## EXERCISE PROMPT
Starting at the line that contains "Continue the Blender", reproduce each line exactly up to and including the line that contains "matrix=Matrix.Translation((0, 0, -0.16)))". Reproduce nothing else.

## DATASET EXTRACT
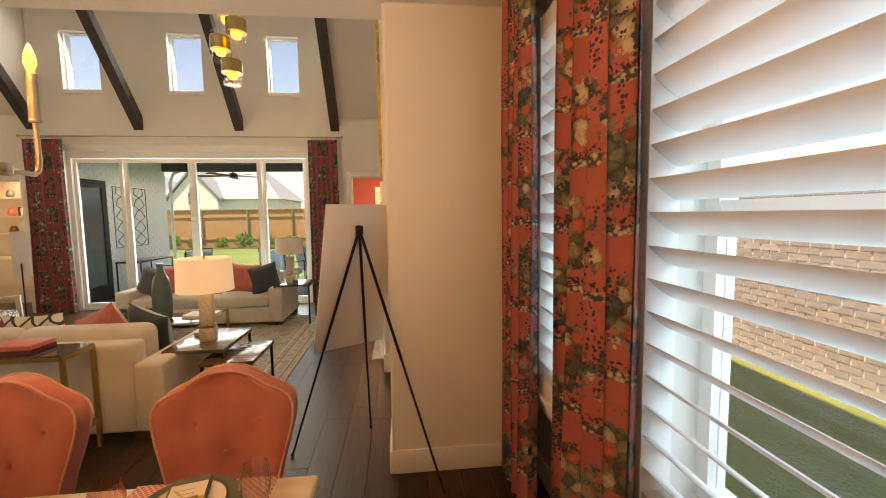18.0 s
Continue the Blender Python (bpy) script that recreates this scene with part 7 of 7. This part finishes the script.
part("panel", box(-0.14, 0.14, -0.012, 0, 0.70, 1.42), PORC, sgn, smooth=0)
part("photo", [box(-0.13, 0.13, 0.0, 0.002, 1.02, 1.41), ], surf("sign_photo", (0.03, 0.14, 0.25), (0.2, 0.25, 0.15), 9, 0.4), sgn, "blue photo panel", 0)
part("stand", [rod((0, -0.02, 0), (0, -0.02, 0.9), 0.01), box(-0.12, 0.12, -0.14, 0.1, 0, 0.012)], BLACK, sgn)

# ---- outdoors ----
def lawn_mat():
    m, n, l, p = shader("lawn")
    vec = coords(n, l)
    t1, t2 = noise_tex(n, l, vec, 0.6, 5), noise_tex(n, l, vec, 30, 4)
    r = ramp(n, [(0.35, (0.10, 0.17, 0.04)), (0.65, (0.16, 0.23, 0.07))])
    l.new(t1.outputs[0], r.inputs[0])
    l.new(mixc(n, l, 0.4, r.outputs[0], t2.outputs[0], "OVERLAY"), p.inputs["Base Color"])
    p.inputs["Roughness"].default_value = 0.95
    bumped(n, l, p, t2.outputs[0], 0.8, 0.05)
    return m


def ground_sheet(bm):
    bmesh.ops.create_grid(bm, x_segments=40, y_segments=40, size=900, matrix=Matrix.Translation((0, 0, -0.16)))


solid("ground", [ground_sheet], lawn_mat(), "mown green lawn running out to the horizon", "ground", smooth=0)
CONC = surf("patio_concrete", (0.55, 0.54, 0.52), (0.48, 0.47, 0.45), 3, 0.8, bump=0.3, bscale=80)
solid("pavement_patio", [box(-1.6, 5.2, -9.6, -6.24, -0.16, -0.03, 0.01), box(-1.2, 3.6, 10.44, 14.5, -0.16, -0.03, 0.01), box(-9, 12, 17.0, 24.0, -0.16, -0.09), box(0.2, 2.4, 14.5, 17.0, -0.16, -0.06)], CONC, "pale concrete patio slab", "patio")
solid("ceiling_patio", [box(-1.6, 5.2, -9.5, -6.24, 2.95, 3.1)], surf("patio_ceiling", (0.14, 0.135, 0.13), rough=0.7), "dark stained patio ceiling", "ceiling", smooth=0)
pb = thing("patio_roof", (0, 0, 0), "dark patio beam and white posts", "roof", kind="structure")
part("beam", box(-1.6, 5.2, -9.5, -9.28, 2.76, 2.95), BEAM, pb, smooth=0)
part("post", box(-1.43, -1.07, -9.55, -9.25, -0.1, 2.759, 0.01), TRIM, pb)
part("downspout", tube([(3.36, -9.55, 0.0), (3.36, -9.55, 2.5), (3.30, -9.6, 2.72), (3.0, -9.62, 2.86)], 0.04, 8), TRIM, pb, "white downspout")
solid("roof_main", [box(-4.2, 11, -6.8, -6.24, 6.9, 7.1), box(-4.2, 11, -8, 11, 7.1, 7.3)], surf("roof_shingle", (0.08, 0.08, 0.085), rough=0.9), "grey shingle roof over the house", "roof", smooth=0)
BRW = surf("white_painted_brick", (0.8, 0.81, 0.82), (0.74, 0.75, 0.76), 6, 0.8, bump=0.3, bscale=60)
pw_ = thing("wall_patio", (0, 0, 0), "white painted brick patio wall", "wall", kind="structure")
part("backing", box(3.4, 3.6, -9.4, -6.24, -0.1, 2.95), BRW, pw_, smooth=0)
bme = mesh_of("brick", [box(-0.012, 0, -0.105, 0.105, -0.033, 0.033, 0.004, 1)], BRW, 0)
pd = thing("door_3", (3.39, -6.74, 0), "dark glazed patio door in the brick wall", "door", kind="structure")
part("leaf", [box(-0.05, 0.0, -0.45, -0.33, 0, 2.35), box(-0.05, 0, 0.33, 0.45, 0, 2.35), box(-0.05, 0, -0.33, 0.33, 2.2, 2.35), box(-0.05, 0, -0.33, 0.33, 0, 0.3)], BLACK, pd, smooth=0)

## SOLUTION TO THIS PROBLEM
Continue the Blender Python (bpy) script that recreates this scene with part 7 of 7. This part finishes the script.
part("panel", box(-0.14, 0.14, -0.012, 0, 0.70, 1.42), PORC, sgn, smooth=0)
part("photo", [box(-0.13, 0.13, 0.0, 0.002, 1.02, 1.41), ], surf("sign_photo", (0.03, 0.14, 0.25), (0.2, 0.25, 0.15), 9, 0.4), sgn, "blue photo panel", 0)
part("stand", [rod((0, -0.02, 0), (0, -0.02, 0.9), 0.01), box(-0.12, 0.12, -0.14, 0.1, 0, 0.012)], BLACK, sgn)

# ---- outdoors ----
def lawn_mat():
    m, n, l, p = shader("lawn")
    vec = coords(n, l)
    t1, t2 = noise_tex(n, l, vec, 0.6, 5), noise_tex(n, l, vec, 30, 4)
    r = ramp(n, [(0.35, (0.10, 0.17, 0.04)), (0.65, (0.16, 0.23, 0.07))])
    l.new(t1.outputs[0], r.inputs[0])
    l.new(mixc(n, l, 0.4, r.outputs[0], t2.outputs[0], "OVERLAY"), p.inputs["Base Color"])
    p.inputs["Roughness"].default_value = 0.95
    bumped(n, l, p, t2.outputs[0], 0.8, 0.05)
    return m


def ground_sheet(bm):
    bmesh.ops.create_grid(bm, x_segments=40, y_segments=40, size=900, matrix=Matrix.Translation((0, 0, -0.16)))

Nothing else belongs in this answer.